One of the great pieties of the Irish state going back generations is its commitment to “balanced development between regions” as the recently revised National Development Plan describes it.
It was, and could be, a valid objective but the nature of the Irish economy since the 1960s has increasingly made it an unrealisable aspiration. The reason being that the economy is largely and increasingly driven by overseas companies who basically pay rent here in the form of a corporation tax that brings in a lot of money for the Irish state – and which is extremely favourable to the corporations.
The notion that these entities will decide to locate a data centre or plant in Leitrim or Conamara for example to help the state meet its “balanced regional development” target is absurd. The target of maintaining a balanced organic society ought not be absurd but it is.
To make it a realistic target, the Irish state would have to concentrate more on indigenous sustainable development, but it has rarely even bothered since the 1930s and the neglect and deliberate mothballing of fisheries, sugar, offshore energy and mineral resources, the possibility of having an independent nuclear energy option and so on, mean that that ship has sailed. Or, more aptly, been “decommissioned” like most of the sea fishing fleet.

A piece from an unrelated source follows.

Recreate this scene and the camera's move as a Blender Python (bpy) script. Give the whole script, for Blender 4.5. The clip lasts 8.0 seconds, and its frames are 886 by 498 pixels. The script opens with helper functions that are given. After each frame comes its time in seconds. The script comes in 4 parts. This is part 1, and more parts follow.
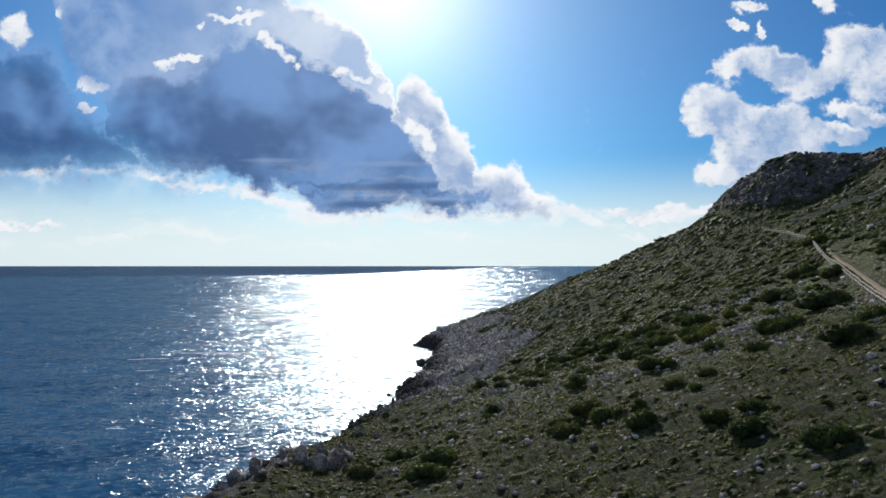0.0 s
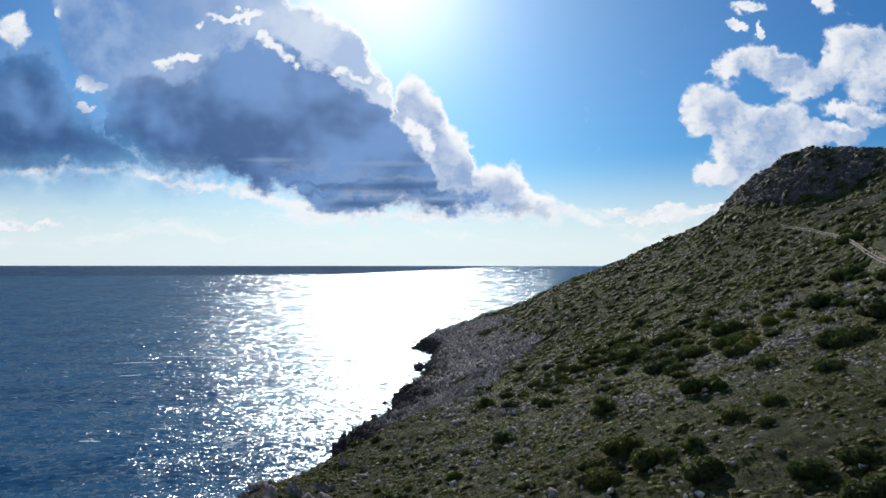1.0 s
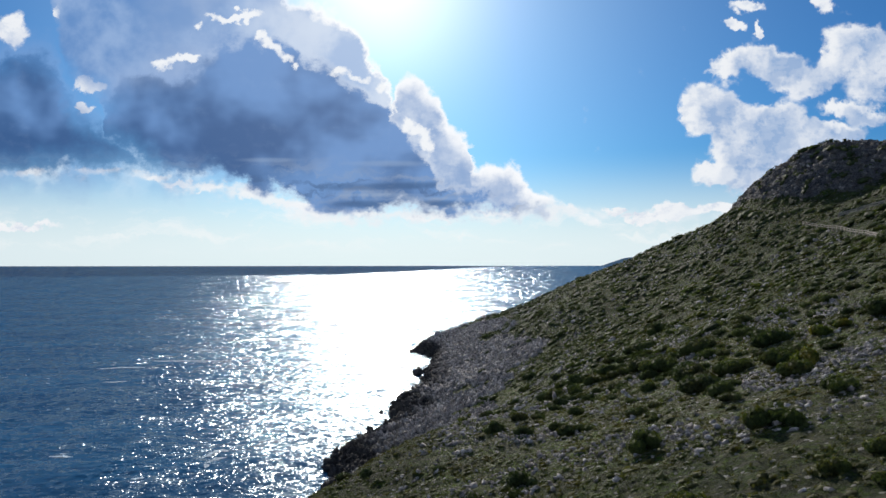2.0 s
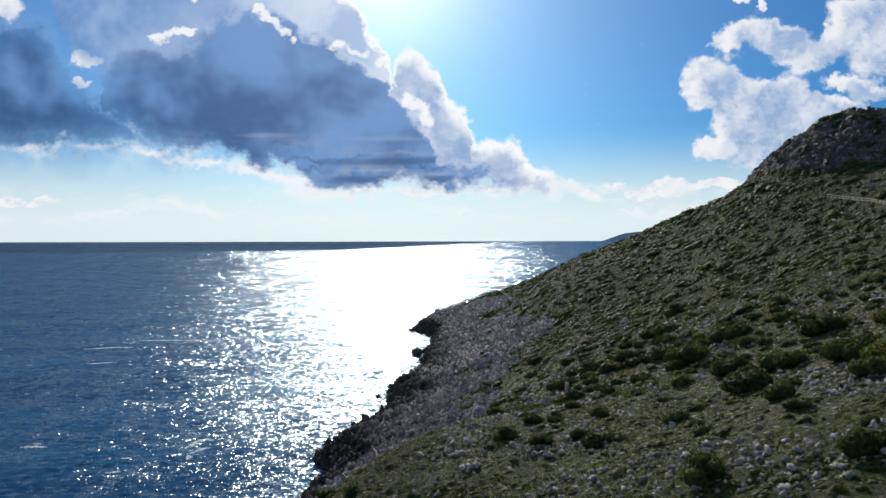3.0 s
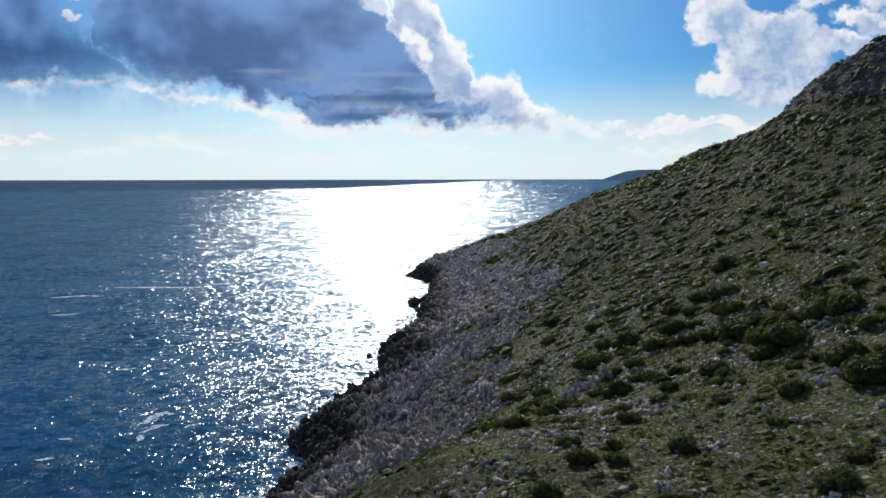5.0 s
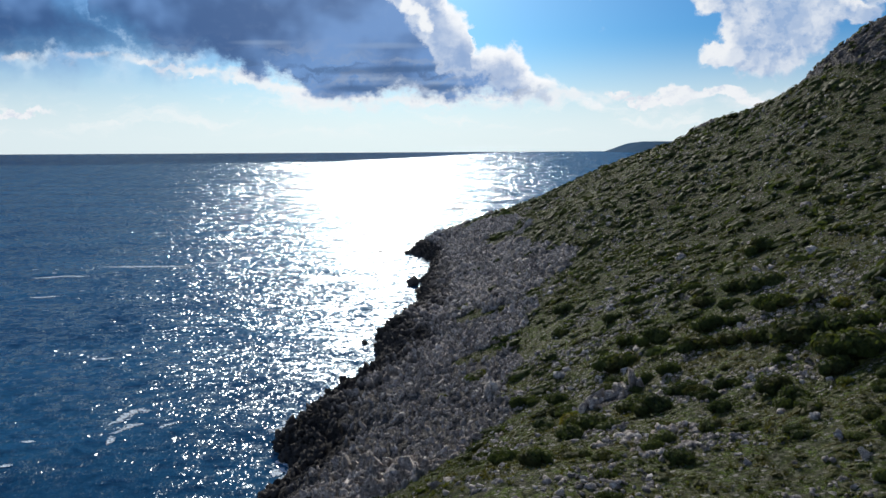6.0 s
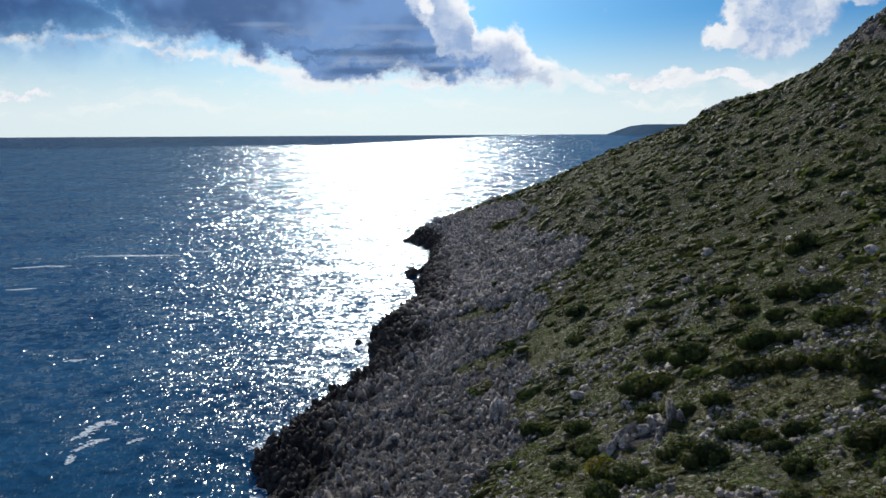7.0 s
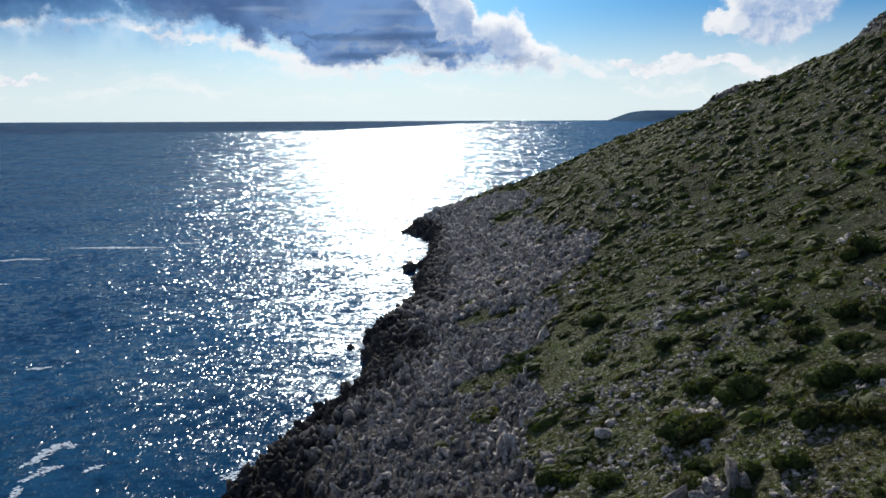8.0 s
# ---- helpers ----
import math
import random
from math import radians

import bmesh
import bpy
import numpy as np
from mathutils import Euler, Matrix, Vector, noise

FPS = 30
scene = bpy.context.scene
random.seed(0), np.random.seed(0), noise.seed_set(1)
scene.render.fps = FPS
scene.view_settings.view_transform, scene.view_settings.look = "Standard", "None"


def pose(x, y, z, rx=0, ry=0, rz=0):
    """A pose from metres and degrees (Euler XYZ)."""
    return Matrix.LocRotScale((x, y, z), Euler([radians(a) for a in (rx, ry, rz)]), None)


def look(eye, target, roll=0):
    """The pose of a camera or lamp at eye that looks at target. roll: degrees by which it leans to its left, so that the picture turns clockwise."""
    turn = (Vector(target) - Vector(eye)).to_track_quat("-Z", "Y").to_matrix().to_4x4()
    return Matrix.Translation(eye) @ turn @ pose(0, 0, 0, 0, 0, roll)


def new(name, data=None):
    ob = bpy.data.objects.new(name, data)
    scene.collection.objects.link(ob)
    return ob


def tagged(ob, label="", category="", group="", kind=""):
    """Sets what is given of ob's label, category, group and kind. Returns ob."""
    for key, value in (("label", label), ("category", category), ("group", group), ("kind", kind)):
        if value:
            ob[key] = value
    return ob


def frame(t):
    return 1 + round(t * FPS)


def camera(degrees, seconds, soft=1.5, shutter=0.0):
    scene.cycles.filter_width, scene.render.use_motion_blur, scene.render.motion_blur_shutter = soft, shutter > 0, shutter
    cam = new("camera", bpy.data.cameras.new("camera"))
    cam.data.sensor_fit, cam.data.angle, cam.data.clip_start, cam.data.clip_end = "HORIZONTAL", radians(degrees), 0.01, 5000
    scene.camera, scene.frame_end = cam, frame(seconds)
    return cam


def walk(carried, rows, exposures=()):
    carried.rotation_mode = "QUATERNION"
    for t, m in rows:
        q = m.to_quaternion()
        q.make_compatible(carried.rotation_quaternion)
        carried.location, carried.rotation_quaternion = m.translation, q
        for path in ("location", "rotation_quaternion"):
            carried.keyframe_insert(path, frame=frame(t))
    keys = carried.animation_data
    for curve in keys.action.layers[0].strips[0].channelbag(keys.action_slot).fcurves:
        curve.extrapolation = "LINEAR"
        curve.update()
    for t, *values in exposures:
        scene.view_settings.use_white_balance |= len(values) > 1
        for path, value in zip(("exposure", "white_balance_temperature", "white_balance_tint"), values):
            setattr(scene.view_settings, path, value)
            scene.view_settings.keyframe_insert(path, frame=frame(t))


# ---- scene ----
cam = camera(64.6, 8.0)
METRES, EYE, TILT, LEAN, TURN = 96.0, 42.0, 0.92, 0.0, 0.0
ROWS = [
    (0.0, 0.0, 0.0, 0.0, 0.0, 0.0, 0.0),
    (0.5, -0.0003, 0.0662, -0.001, -0.04, -0.01, -0.01),
    (1.0, -0.0007, 0.1326, -0.0025, -0.08, -0.02, -0.04),
    (1.6, -0.0022, 0.2065, -0.0036, -0.12, -0.02, 0.0),
    (2.15, -0.0033, 0.2740, -0.0044, -0.15, -0.04, 0.07),
    (2.3, -0.0035, 0.2924, -0.0046, -0.16, -0.28, 0.08),
    (2.5, -0.0036, 0.3168, -0.0049, -0.16, -0.73, 0.1),
    (3.0, -0.0037, 0.3797, -0.0062, -0.16, -2.03, 0.12),
    (3.5, -0.0037, 0.4412, -0.007, -0.18, -3.28, 0.16),
    (4.0, -0.0038, 0.5042, -0.0083, -0.2, -4.53, 0.17),
    (4.5, -0.0036, 0.5673, -0.0099, -0.21, -5.8, 0.14),
    (5.0, -0.0033, 0.6307, -0.0116, -0.23, -7.07, 0.1),
    (5.2, -0.0031, 0.6552, -0.012, -0.22, -7.57, 0.13),
    (5.6, -0.0025, 0.7037, -0.0128, -0.2, -8.52, 0.2),
    (5.9, -0.002, 0.74, -0.0134, -0.17, -9.15, 0.28),
    (6.1, -0.0016, 0.764, -0.0138, -0.15, -9.36, 0.33),
    (6.3, -0.0012, 0.788, -0.0142, -0.13, -9.4, 0.36),
    (6.5, -0.0008, 0.812, -0.0146, -0.12, -9.42, 0.37),
    (7.0, -0.0002, 0.8742, -0.0161, -0.1, -10.64, 0.31),
    (7.4, 0.0, 0.9245, -0.0169, -0.09, -11.58, 0.28),
    (7.5, 0.0001, 0.9371, -0.0171, -0.09, -11.71, 0.27),
    (8.0, -0.0, 0.9997, -0.0191, -0.11, -11.77, 0.21),
]
walk(cam, [(t, pose(0, 0, EYE, TILT, LEAN, TURN) @ pose(METRES * x, METRES * y, METRES * z, 90 + pitch, roll, yaw)) for t, x, y, z, yaw, pitch, roll in ROWS])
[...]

As I pointed out four years ago here, the population estimates from the Central Statistics Office on which all of the ‘planning’ in the NDP was based had already shown to be off by hundreds of thousands in seven years of their being made.
The recently published Review admits that the estimates for 2040 now are “250,000 over that planned for in 2018 when the NPF (National Planning Framework) was first launched.” The current projection of 5.52 million in 2026 is over 200,000 above what was forecast so unless the State is assuming zero net migration over the next 15 years it will be out by significantly more than 250,000 by 2040.
The driving force behind that is mass immigration with 90% of the population increase currently and for the foreseeable future made up of people who were born overseas.
Where that relates to the promised “balanced regional development” is that the largest component of inward migration is the workforce that is attracted here from overseas. That workforce is increasingly from outside of Europe and supplemented by tens of thousands of dependents and indeed by students primarily attracted by the chance that their period of study might be followed by a job.
According to the NDP Review “To … ensure balanced development between regions, the NPF, revised in 2025, aims for a 50:50 distribution of future growth between the Eastern and Midland region, and the Southern and Northern and Western regions combined.”
The figures on work permits alone and the main companies who are being issued with them would suggest that not only will that balance not be attained but that the trend is in the opposite direction. An 2020 report on housing by Ronan Lyons described the Irish state as a “laggard in urbanisation.” Lyons forecast that 80% of people would live in urban areas by 2070.
This would be driven by the fact that the 20 most heavily populated urban population areas in 2016 were the locations for 83% of jobs.
That can be seen in the regional breakdown of where work permits are issued for. 64% of permits were issued to companies in the Dublin Midlands region between 2022 and the end of June, 2025. Dublin alone has accounted for half of more than 127,000 permits issued.
The imbalance is further evident when one looks at the figures for the main population centres close to Dublin in Kildare, Meath and Louth and add in those for the areas around Cork, Waterford, Limerick and Galway.
So far in 2025 those eight centres have been issued with 78% of the permits issued. Bear in mind that this does not account for EU citizens who come to take jobs here nor Irish citizens who take up a minority of the jobs being created in the major tech companies and indeed in the health sector which is issued with a huge number of permits to employ people from outside of Europe.
The conclusion from all of that is to make a shrewd guess that the ‘reviewed’ National Development Plan is likely to join the original on the shelves of fantasy fiction and books by lads who claimed to have discovered a failsafe system to make money from backing horses on the all-weather.
The fact is that you cannot ‘plan’ for anything from housing demand, schools, the Irish language, prison spaces, or jobs if the main factors that impact on any of them are almost completely outside of the control of the state.
State socialism based on ludicrously centralised and rigid ‘planning’ was an economic and social failure. There is, however, a happy medium and it is certainly not one more akin to a ‘wing and a prayer’ gamble on what might happen in the global economy even over the short term.
Worse again, even the state’s best case scenario – that overseas companies overwhelmingly staffed by people from overseas will continue to look on this place as a good place to be – will mean that the country will be unrecognisable within another two generations. One of the benefits of urbanisation might be if you have the means to flee to one of the ‘unbalanced’ rural enclaves left behind.